In practice library authors must consider the editions used by downstream crates because public APIs cross crate boundaries. Even if a crate compiles under a single edition, exported APIs often avoid edition specific idioms that could cause friction for consumers compiled under older editions. This leads to a conservative design style where libraries effectively target the lowest common denominator of the ecosystem. The result is that authors informally maintain compatibility across editions even if the compiler technically allows them to ignore downstream edition choices.
Large Rust organizations often run mixed-edition workspaces because upgrading hundreds of crates simultaneously is impractical. Libraries in the workspace therefore interact across editions during migration periods. So while technically each crate chooses its edition, ecosystem reality introduces cross-edition friction.
Feature test macros in C and C++ primarily gate access to optional APIs or compiler capabilities. Rust editions can change language semantics rather than merely enabling features. Examples include changes to module path resolution, trait object syntax requirements such as dyn, or additions to the prelude. Semantic differences influence parsing, name resolution, and type checking in ways that exceed the scope of a conditional feature macro.
Tooling complexity is structurally different. Rust tools such as rustc, rust analyzer, rustfmt, and clippy must understand edition dependent grammar and semantics simultaneously. The tooling stack therefore contains logic branches for multiple language modes. In contrast, feature test macros generally affect conditional compilation paths inside user code but do not require parsers or analysis tools to support different core language semantics.
Rust promises permanent support for previous editions, which implies that compiler infrastructure must preserve older semantics indefinitely. Over time this creates a cumulative maintenance burden similar to maintaining compatibility with many historical language versions.

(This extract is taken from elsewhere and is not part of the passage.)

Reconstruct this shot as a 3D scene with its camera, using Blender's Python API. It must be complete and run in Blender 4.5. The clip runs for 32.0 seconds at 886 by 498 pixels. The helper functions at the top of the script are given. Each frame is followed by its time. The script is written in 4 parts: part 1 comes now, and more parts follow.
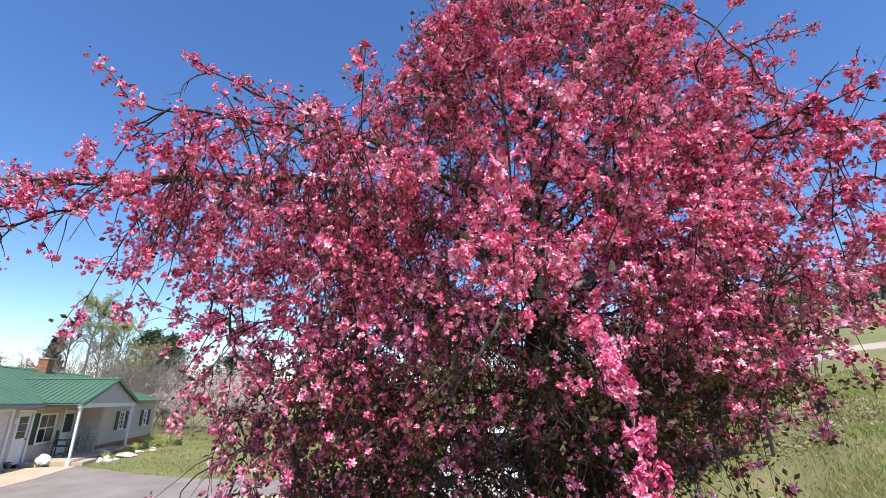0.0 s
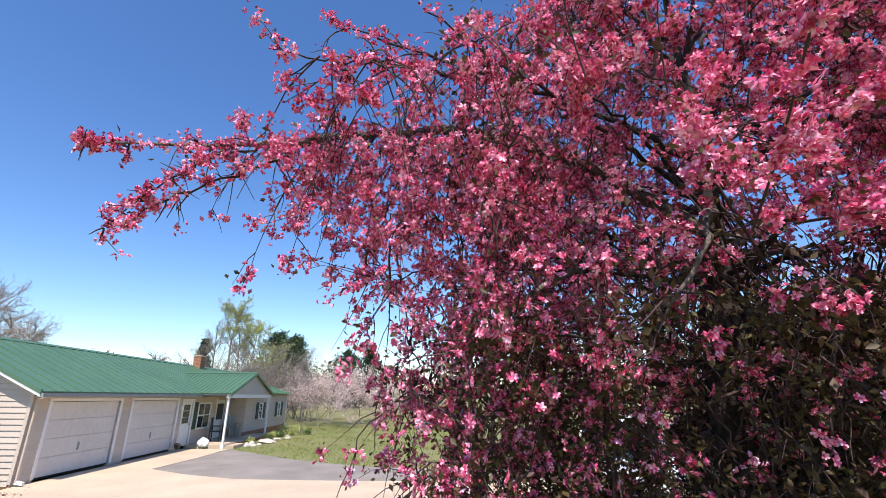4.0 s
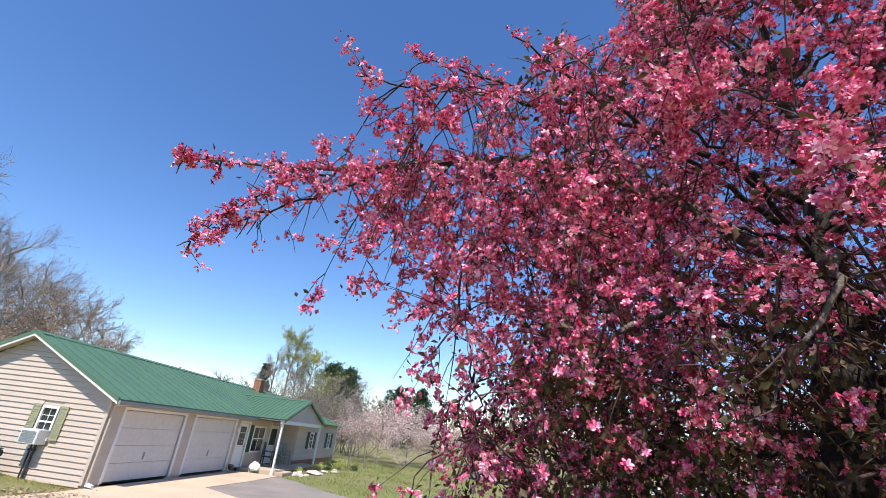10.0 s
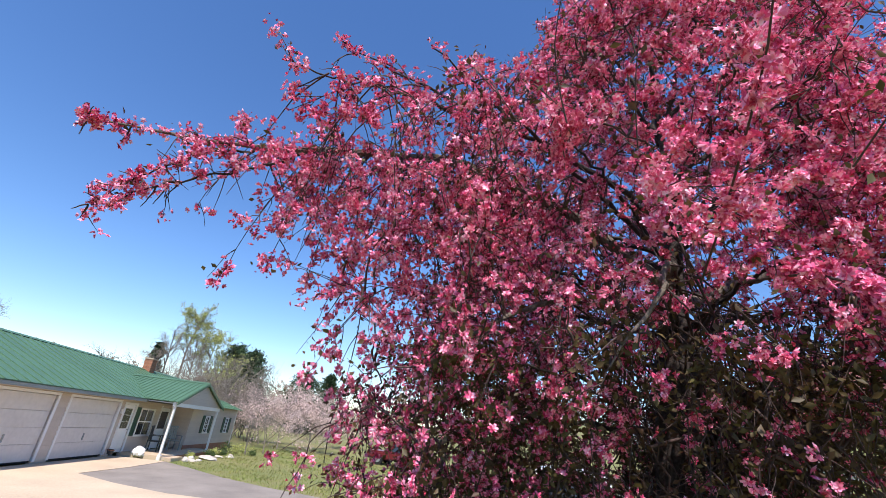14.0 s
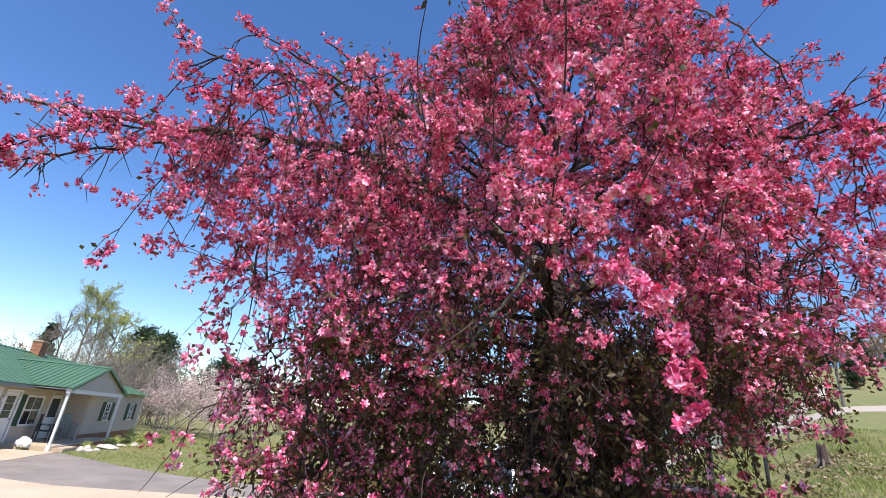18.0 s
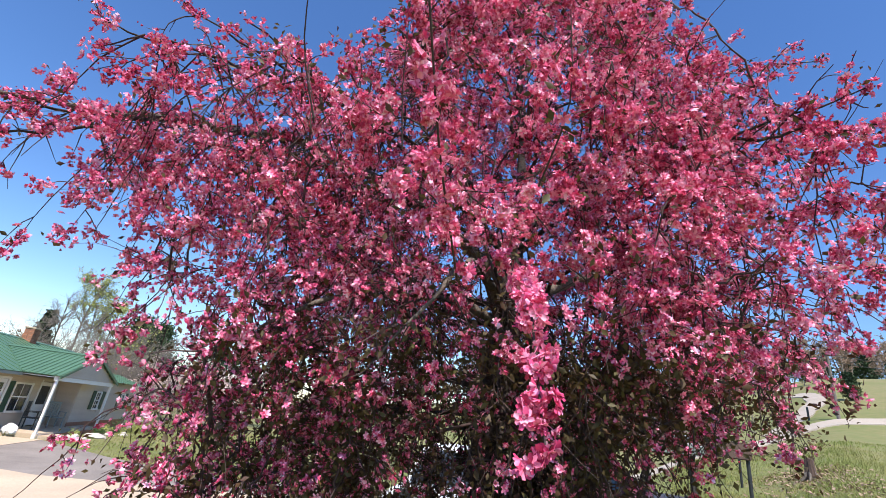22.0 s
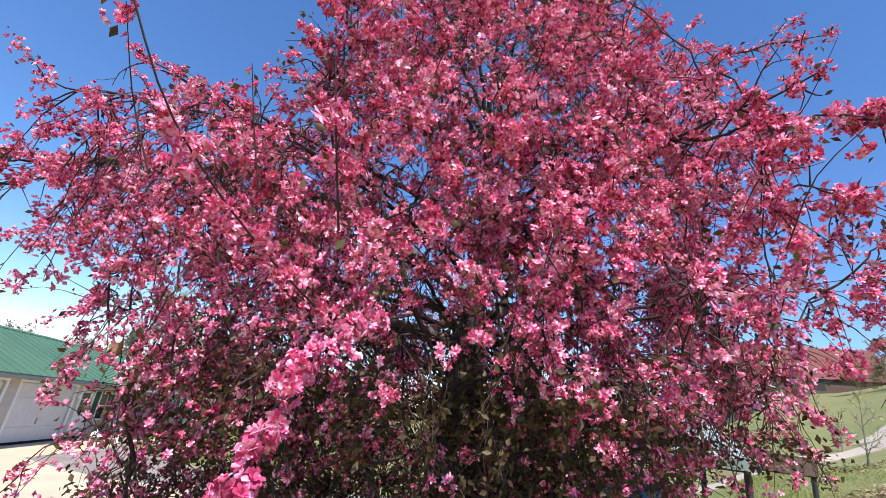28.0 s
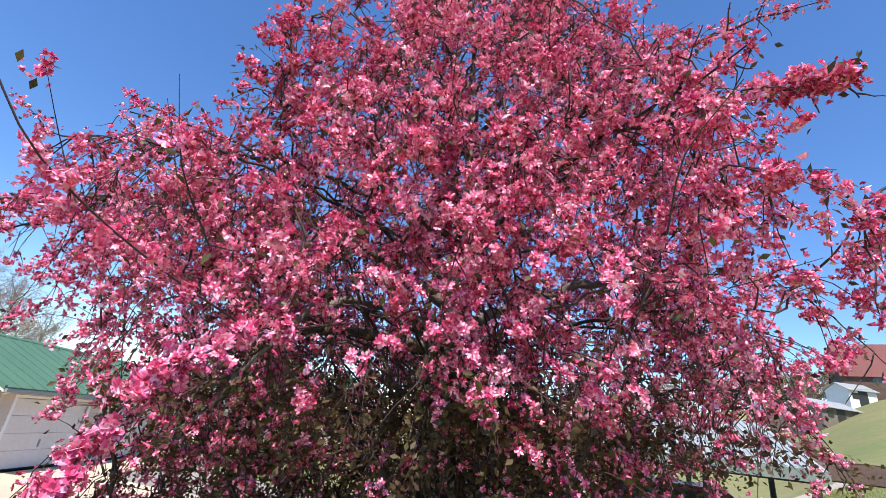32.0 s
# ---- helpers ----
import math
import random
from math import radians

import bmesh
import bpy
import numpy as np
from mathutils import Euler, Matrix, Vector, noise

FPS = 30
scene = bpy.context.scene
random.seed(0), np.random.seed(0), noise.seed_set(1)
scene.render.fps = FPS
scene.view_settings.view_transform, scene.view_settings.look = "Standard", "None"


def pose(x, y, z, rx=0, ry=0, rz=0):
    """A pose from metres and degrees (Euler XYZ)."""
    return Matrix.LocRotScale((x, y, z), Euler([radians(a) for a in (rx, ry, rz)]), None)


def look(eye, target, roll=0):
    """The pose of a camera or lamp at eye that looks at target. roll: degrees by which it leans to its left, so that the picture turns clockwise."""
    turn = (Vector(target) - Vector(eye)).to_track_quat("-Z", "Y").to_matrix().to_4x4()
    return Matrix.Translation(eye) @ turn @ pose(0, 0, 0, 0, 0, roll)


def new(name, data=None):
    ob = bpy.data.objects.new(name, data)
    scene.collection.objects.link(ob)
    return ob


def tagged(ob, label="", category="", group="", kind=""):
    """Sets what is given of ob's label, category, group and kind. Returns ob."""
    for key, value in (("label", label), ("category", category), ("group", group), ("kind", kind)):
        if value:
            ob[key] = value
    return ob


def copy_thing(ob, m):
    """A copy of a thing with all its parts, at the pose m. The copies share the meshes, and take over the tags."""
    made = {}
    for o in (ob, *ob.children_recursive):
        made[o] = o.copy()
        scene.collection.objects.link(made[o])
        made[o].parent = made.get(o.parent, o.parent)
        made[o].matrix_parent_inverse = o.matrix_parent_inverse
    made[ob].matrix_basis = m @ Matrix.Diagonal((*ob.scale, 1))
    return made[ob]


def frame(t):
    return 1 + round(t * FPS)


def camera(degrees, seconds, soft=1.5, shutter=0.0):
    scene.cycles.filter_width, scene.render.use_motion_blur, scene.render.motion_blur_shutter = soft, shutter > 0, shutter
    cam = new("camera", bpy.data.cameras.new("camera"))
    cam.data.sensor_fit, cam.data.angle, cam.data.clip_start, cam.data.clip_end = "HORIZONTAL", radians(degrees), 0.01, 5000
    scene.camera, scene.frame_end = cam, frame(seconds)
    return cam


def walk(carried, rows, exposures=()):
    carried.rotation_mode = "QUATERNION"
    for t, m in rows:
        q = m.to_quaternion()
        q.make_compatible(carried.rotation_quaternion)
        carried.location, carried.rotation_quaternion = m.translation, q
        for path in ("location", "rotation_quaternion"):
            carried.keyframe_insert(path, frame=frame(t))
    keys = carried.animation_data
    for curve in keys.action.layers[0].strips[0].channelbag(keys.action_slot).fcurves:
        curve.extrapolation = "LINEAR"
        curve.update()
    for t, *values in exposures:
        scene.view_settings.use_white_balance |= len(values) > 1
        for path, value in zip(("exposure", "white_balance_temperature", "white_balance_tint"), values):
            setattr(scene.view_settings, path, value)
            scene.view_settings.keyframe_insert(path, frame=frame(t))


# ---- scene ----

> Even if a crate compiles under a single edition, exported APIs often avoid edition specific idioms that could cause friction for consumers compiled under older editions.
Do you have some concrete examples of this outside the expected bump to the minimum required Rust version? I'm coming up blank, and this sounds like it goes against one of the primary goals of editions (i.e., seamless interop) as well.
> So while technically each crate chooses its edition, ecosystem reality introduces cross-edition friction.
And this is related to the above; I can't think of any actual sources of friction in a mixed-edition project beyond needing to support new-enough rustc versions.
> Rust tools such as rustc, rust analyzer, rustfmt, and clippy must understand edition dependent grammar and semantics simultaneously.
I'm not entirely convinced here? Editions are a crate-wide property and crates are Rust's translation units, so I don't think there should be anything more "simultaneous" going on compared to -std=c++xx/etc. flags.
> Over time this creates a cumulative maintenance burden similar to maintaining compatibility with many historical language versions.
Sure, but that's more or less what I was saying in the first place!